Sunday, January 16, 2011

A Second Amendment Remedy to Gun Violence

As the echoes of the Tucson shooting still ring in our ears, one thing is completely and abundantly clear.  When it comes to managing America's completely insane approach to firearms, ain't nuthin' gonna happen.  It never does. 

You can slaughter little Amish children.  You can kill dozens of high schoolers at Columbine.  You can mow down scores of promising young college students at Virginia Tech.  You can kill Federal Judges and patriotic little girls born on September 11, 2001.

What you'll get is nothing, nothing but the spokesperson for the National Rifle Association, clucking about how now is not the time, and how we should just be praying for the families.  You'll get inaction on the Hill, and in state capitols.  The echoes of gunfire will fade, until maybe six months from now, when a massacre large enough to catch our jaded eyes happens again.  Not that it doesn't always happen, many times a day, as a Vietnam-wars-worth of Americans die every year on the receiving end of a bullet. 

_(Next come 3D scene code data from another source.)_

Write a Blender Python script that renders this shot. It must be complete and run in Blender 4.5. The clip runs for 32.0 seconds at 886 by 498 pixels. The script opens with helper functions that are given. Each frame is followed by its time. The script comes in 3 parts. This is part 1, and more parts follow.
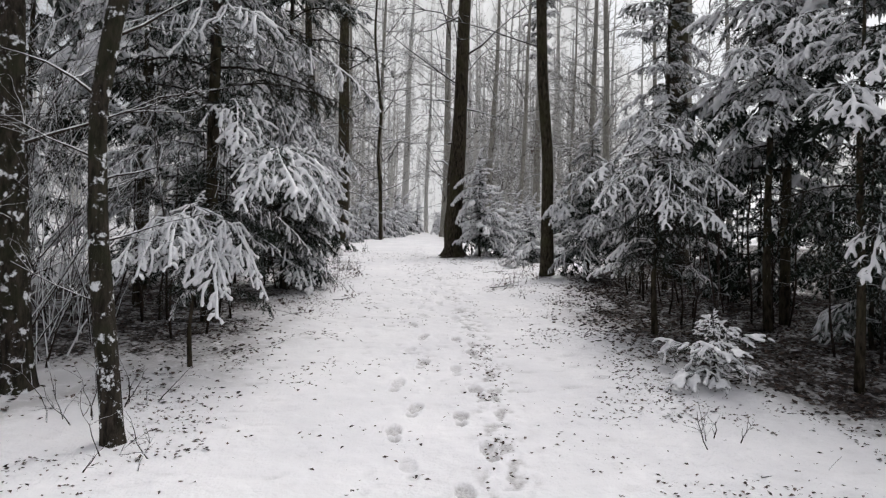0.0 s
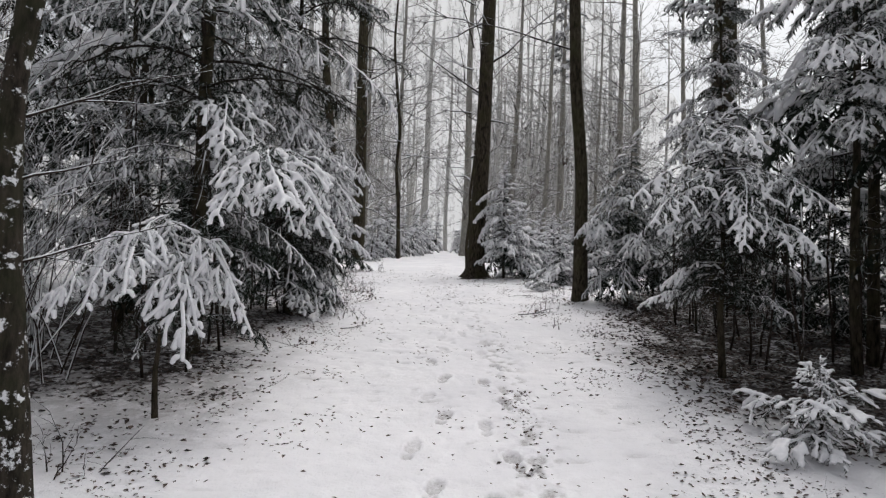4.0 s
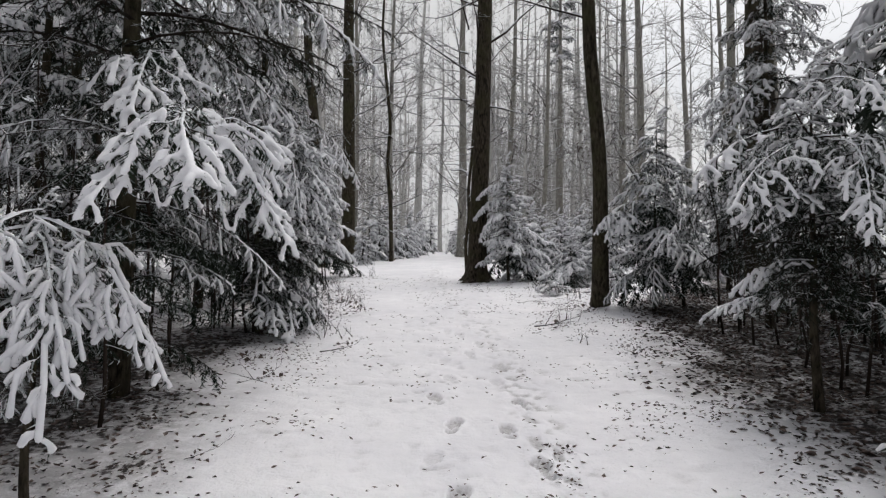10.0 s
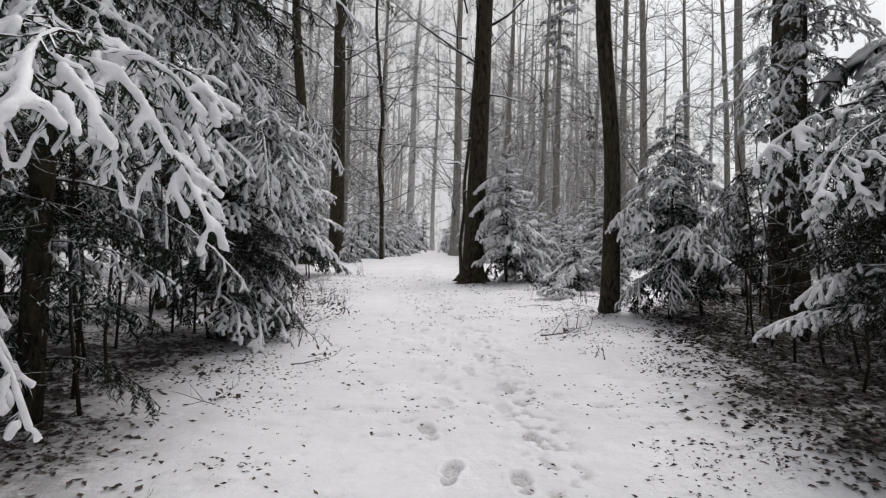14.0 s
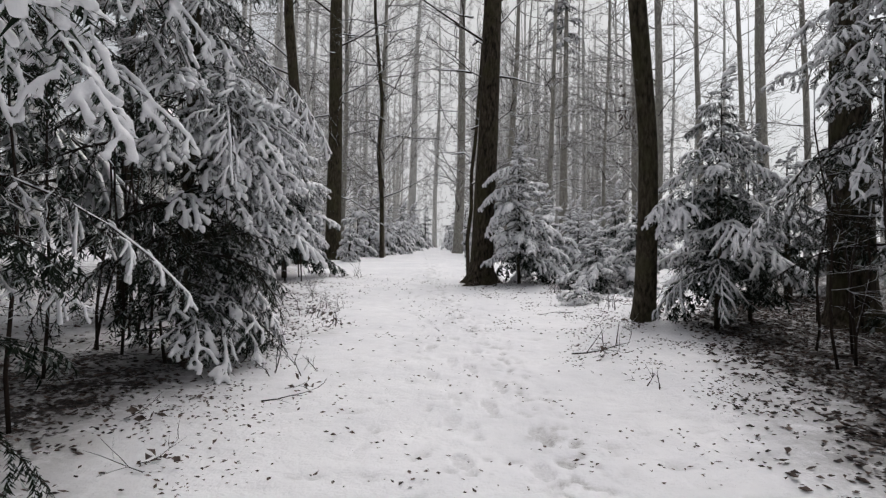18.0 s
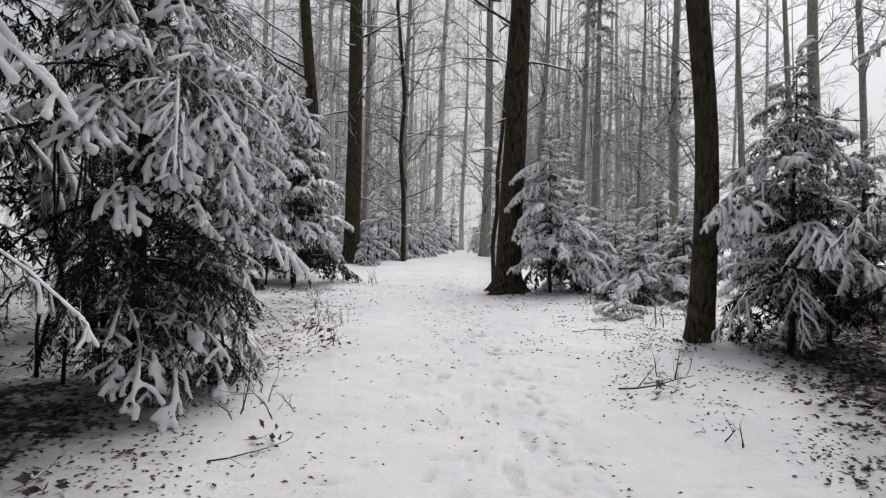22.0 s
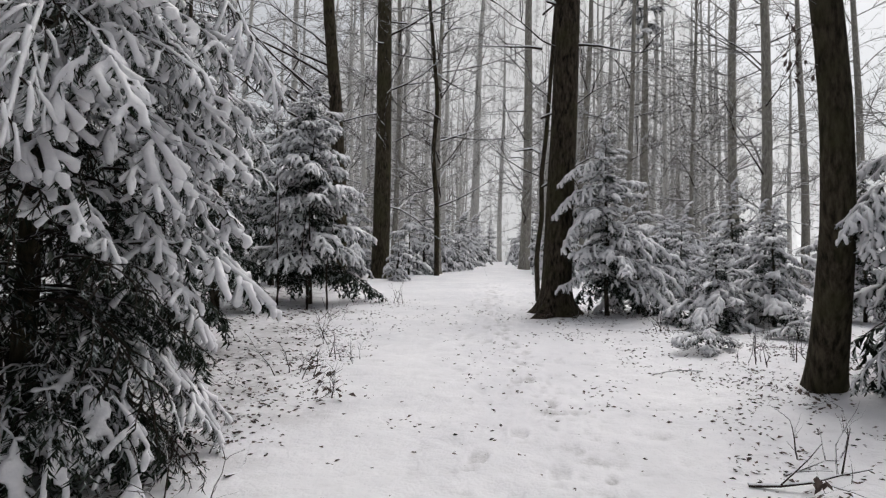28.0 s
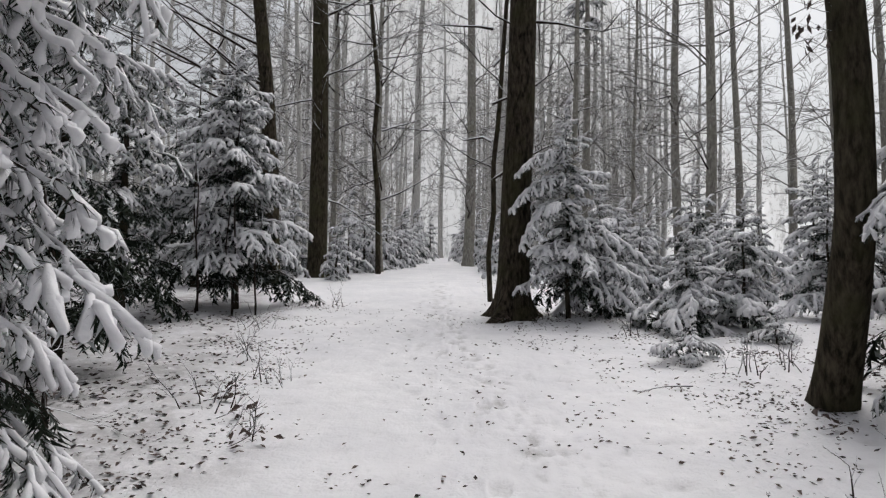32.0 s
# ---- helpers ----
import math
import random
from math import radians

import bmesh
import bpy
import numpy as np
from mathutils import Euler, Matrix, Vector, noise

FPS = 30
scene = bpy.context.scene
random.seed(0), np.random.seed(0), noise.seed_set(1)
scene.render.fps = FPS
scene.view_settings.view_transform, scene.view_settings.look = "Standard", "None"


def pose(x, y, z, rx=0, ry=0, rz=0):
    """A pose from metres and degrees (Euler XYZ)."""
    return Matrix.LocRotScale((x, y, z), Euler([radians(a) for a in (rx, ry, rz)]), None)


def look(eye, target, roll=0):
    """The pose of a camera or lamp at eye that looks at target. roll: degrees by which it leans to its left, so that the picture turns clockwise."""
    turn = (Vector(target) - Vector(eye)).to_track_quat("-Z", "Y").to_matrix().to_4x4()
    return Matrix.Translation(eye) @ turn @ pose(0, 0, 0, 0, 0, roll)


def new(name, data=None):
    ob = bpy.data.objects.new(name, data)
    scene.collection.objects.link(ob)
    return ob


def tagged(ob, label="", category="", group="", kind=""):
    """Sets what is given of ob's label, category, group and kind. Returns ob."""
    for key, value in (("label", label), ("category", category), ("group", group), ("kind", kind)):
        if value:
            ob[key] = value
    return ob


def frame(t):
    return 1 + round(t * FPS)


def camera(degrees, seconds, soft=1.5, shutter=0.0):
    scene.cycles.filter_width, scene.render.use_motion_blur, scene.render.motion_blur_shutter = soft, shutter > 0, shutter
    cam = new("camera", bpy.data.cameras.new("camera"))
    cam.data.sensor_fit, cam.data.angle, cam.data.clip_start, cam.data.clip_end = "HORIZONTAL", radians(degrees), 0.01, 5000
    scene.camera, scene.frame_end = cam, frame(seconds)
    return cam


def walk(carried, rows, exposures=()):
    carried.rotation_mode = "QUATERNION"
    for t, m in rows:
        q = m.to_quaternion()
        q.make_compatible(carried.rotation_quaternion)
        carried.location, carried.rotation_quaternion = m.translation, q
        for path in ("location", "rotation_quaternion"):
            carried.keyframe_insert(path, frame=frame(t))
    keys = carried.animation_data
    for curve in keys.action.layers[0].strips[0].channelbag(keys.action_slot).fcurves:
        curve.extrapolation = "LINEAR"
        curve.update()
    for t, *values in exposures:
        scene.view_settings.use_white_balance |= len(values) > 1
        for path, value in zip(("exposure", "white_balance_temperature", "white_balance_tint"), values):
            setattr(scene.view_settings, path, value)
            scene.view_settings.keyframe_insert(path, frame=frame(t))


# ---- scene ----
cam = camera(72.0, 32.0, soft=1.3)
PATH = [
    (0, (-0.005, -0.612, 1.479), (0.015, 1.388, 1.527), 1.4),
    (0.5, (-0.028, -0.444, 1.487), (-0.017, 1.556, 1.541), 1.6),
    (1, (-0.07, -0.282, 1.503), (-0.066, 1.717, 1.568), 1.6),
    (1.5, (-0.073, -0.152, 1.509), (-0.081, 1.846, 1.584), 1.4),
    (2, (-0.068, -0.004, 1.511), (-0.092, 1.994, 1.595), 1.7),
    (2.5, (-0.051, 0.157, 1.521), (-0.076, 2.155, 1.613), 1.6),
    (3, (-0.048, 0.294, 1.538), (-0.076, 2.291, 1.637), 1.9),
    (3.5, (-0.054, 0.406, 1.547), (-0.092, 2.403, 1.65), 2.1),
    (5.5, (-0.096, 0.821, 1.575), (-0.156, 2.816, 1.688), 1.3),
    (6, (-0.109, 0.976, 1.576), (-0.173, 2.972, 1.69), 1.1),
    (6.5, (-0.108, 1.111, 1.584), (-0.18, 3.107, 1.699), 1.1),
    (7, (-0.102, 1.204, 1.585), (-0.179, 3.199, 1.702), 1.1),
    (7.5, (-0.117, 1.33, 1.594), (-0.192, 3.325, 1.71), 1.1),
    (8, (-0.154, 1.458, 1.602), (-0.218, 3.454, 1.716), 1.1),
    (8.5, (-0.184, 1.566, 1.61), (-0.23, 3.562, 1.727), 0.7),
    (9, (-0.194, 1.681, 1.618), (-0.226, 3.678, 1.73), 0.6),
    (9.5, (-0.18, 1.833, 1.621), (-0.206, 3.83, 1.73), 0.6),
    (10, (-0.17, 1.98, 1.635), (-0.193, 3.977, 1.745), 0.6),
    (10.5, (-0.179, 2.09, 1.642), (-0.199, 4.087, 1.752), 1.0),
    (11, (-0.199, 2.211, 1.647), (-0.211, 4.208, 1.758), 1.3),
    (11.5, (-0.224, 2.342, 1.657), (-0.233, 4.339, 1.767), 1.4),
    (12, (-0.231, 2.414, 1.64), (-0.234, 4.411, 1.754), 1.3),
    (12.5, (-0.217, 2.508, 1.641), (-0.216, 4.504, 1.754), 1.5),
    (13, (-0.217, 2.677, 1.654), (-0.211, 4.674, 1.763), 1.6),
    (13.5, (-0.214, 2.818, 1.664), (-0.207, 4.815, 1.772), 1.5),
    (14, (-0.214, 2.936, 1.668), (-0.21, 4.934, 1.774), 1.5),
    (14.5, (-0.26, 3.12, 1.684), (-0.249, 5.118, 1.787), 1.2),
    (16.5, (-0.293, 3.685, 1.726), (-0.268, 5.682, 1.823), 1.1),
    (17, (-0.284, 3.828, 1.739), (-0.273, 5.825, 1.833), 1.3),
    (17.5, (-0.281, 3.967, 1.747), (-0.284, 5.965, 1.838), 1.4),
    (18, (-0.293, 4.139, 1.769), (-0.294, 6.137, 1.863), 1.2),
    (18.5, (-0.284, 4.275, 1.785), (-0.289, 6.273, 1.882), 1.0),
    (19, (-0.273, 4.426, 1.796), (-0.281, 6.423, 1.892), 1.0),
    (19.5, (-0.237, 4.586, 1.804), (-0.268, 6.584, 1.902), 1.0),
    (20, (-0.213, 4.711, 1.82), (-0.255, 6.709, 1.918), 1.3),
    (20.5, (-0.205, 4.826, 1.831), (-0.264, 6.823, 1.928), 1.6),
    (21, (-0.19, 4.961, 1.842), (-0.265, 6.957, 1.94), 1.6),
    (21.5, (-0.192, 5.104, 1.855), (-0.278, 7.1, 1.954), 1.6),
    (22, (-0.192, 5.224, 1.865), (-0.286, 7.22, 1.963), 1.6),
    (22.5, (-0.178, 5.35, 1.874), (-0.283, 7.345, 1.97), 1.8),
    (23, (-0.175, 5.507, 1.893), (-0.294, 7.501, 1.99), 1.9),
    (23.5, (-0.171, 5.626, 1.905), (-0.312, 7.619, 2.01), 2.0),
    (24, (-0.175, 5.734, 1.911), (-0.342, 7.724, 2.024), 2.0),
    (24.5, (-0.198, 5.851, 1.916), (-0.383, 7.839, 2.035), 1.8),
    (25, (-0.21, 5.957, 1.925), (-0.406, 7.944, 2.05), 1.7),
    (25.5, (-0.217, 6.059, 1.94), (-0.414, 8.045, 2.071), 1.5),
    (27.5, (-0.211, 6.545, 1.962), (-0.446, 8.526, 2.097), 1.4),
    (28, (-0.245, 6.701, 1.995), (-0.462, 8.685, 2.126), 1.5),
    (28.5, (-0.283, 6.828, 2.012), (-0.48, 8.815, 2.14), 1.4),
    (29, (-0.299, 6.944, 2.017), (-0.478, 8.932, 2.143), 1.2),
    (29.5, (-0.31, 7.085, 2.024), (-0.481, 9.074, 2.143), 1.1),
    (30, (-0.311, 7.225, 2.036), (-0.479, 9.214, 2.152), 1.2),
    (30.5, (-0.32, 7.346, 2.048), (-0.479, 9.337, 2.16), 1.4),
    (31, (-0.344, 7.447, 2.056), (-0.467, 9.44, 2.169), 1.5),
    (31.5, (-0.384, 7.533, 2.06), (-0.455, 9.528, 2.178), 1.3),
    (32, (-0.423, 7.596, 2.066), (-0.44, 9.592, 2.188), 0.9),
]
walk(cam, [(t, look(eye, target, roll)) for t, eye, target, roll in PATH], [(0, 0.05), (4, 0.0), (9, -0.05), (20, -0.05), (28, -0.08), (32, -0.15)])

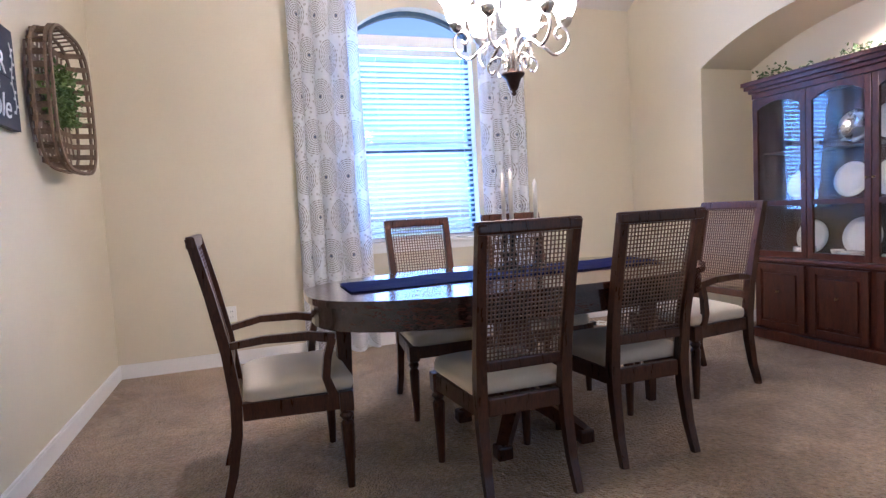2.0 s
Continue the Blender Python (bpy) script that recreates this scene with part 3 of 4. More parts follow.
curtain(pose(WX + 0.09, 1.29, 0.012, 0, 0, 90), 0.52, 2.86, 0.0, "pale curtain printed with grey medallions, hanging to the carpet")
curtain(pose(WX + 0.09, 2.75, 0.012, 0, 0, 90), 0.44, 2.86, 3.1, "pale medallion-print curtain drawn to the window's far side")
rod = thing("curtain_rod", pose(WX + 0.09, 0, 2.89), "dark metal curtain rod over the arched window", "curtain rod")
bm = bmesh.new()
tube(bm, [(0, 0.9, 0), (0, 3.1, 0)], 0.012, 10)
part("rod", bm, BRONZE, rod)
for y in (1.0, 3.0):
    part("bracket", solid(-0.09, 0.0, y - 0.01, y + 0.01, -0.012, 0.012), BRONZE, rod)


def leg_curve(points, r0, r1):
    bm = bmesh.new()
    n = len(points)
    tube(bm, points, 1.0, 4, [r0 + (r1 - r0) * i / (n - 1) for i in range(n)])
    return bm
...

Gun control, as an expression of managing a murder rate that is the worst in the developed world, just is not going to occur.  Our political culture lacks the courage for it, because too many Americans own firearms and don't want to be told that somehow they are bad for doing so.  Those sane enough to see this for the problem it is might plead and reason, and point to the painfully obvious statistics, but that hasn't worked.  The essence of the debate hasn't changed since I was a middle-schooler, and still the massacres come, and the blam, blam, blam of individual shootings continue.  Kill, Equivocate, Forget, Repeat. 

Thirty-thousand dead American citizens annually means this is 1) a major issue and 2) a national disgrace, but we're just plain stuck.

So how to get out of this?  Reason isn't enough, evidently.  To steal the recent rhetoric of insane ultraconservative Sharron Angle, I think we need a Second Amendment remedy.  No, that doesn't mean opening up on NRA headquarters with that M134 you bought for home defense, as satisfyingly ironic as that might be.

What would seem more constructive is to approach regulation of firearms from an originalist Second Amendment perspective.  As Tea Party folks are fond of telling us, the purpose of the Second Amendment is national defense.  Period.  It does not, in it's plain text reading, exist so that we can get us some venison.  It does not exist so that we can menace folks with the threat of a buttload of birdshot if they don't get the [heck] offa our property.

It exists so that the citizens of our great Republic can be prepared and ready to defend the Republic from invasion and threats to our constitutional liberties.


So far, this is all Red State Red Meat.    Well, I'm just getting rolling.

If you are an American, you have the right to possess a firearm.  But it's more than a right, about which you selfishly whine.  It's a duty.  It's the duty to use that firearm in defense of this country should the need arise.   If you are unwilling to fulfill that duty, inadequately trained to fulfill that duty, or mentally incapable of fulfilling that duty, then you should not be in possession of a firearm.

What?  You don't love America enough to stand up and defend her in time of crisis?  You gonna go there, son?

I thought not.

My humble legislative proposal...which will go no further than this blog and the three people who read it...would be to register firearms and owners.  Further, I'd require gun owners to receive both training and clearance.   But we're not calling this gun control.  Of course not.  This isn't about law enforcement.  It would not be viewed or described as licensing of a semi-illicit activity.

Instead, it seems more...um...constitutional...to have the registration to be tied in to the D.O.D.  Specifically, through the newly formed Homeland Defense Reserve sub-agency of the National Guard.  How can our men and women in uniform call on patriotic American gun-owners to stand with them in a time of national crisis if they don't know who they are or how to reach them?  So of course you need to register, and have your weapon registered.  That data would be shared with DHS and law enforcement, of course.  After the lessons we learned on September 11th, you can't have it any other way.

With registration and the background checks that insure your preparedness to protect the Homeland would come training.  It would have to be renewed every other year, just to keep your skills honed.  That mandatory training in firearms use and basic squad tactics, of course, would be conducted through a public/private partnership between the HDR and the National Rifle Association.  'Cause you know, that means some serious new revenue and membership opportunities.

This would weed out the crazies and the criminals and those unpatriotic enough to not be willing to prepare themselves to protect America.  It would serve the purposes of national defense and law enforcement.  And it would...I am convinced...cut down on the shameful slaughter that makes us a global laughingstock. 

Is it going to happen?  Goodness no.  No more than the next stage, which would be using such a plan as part of the process of standing down our imperial military to levels more befitting a constitutional republic. 

But it is, as Shaggy might say, so crazy it just might work.  If only we'd try it.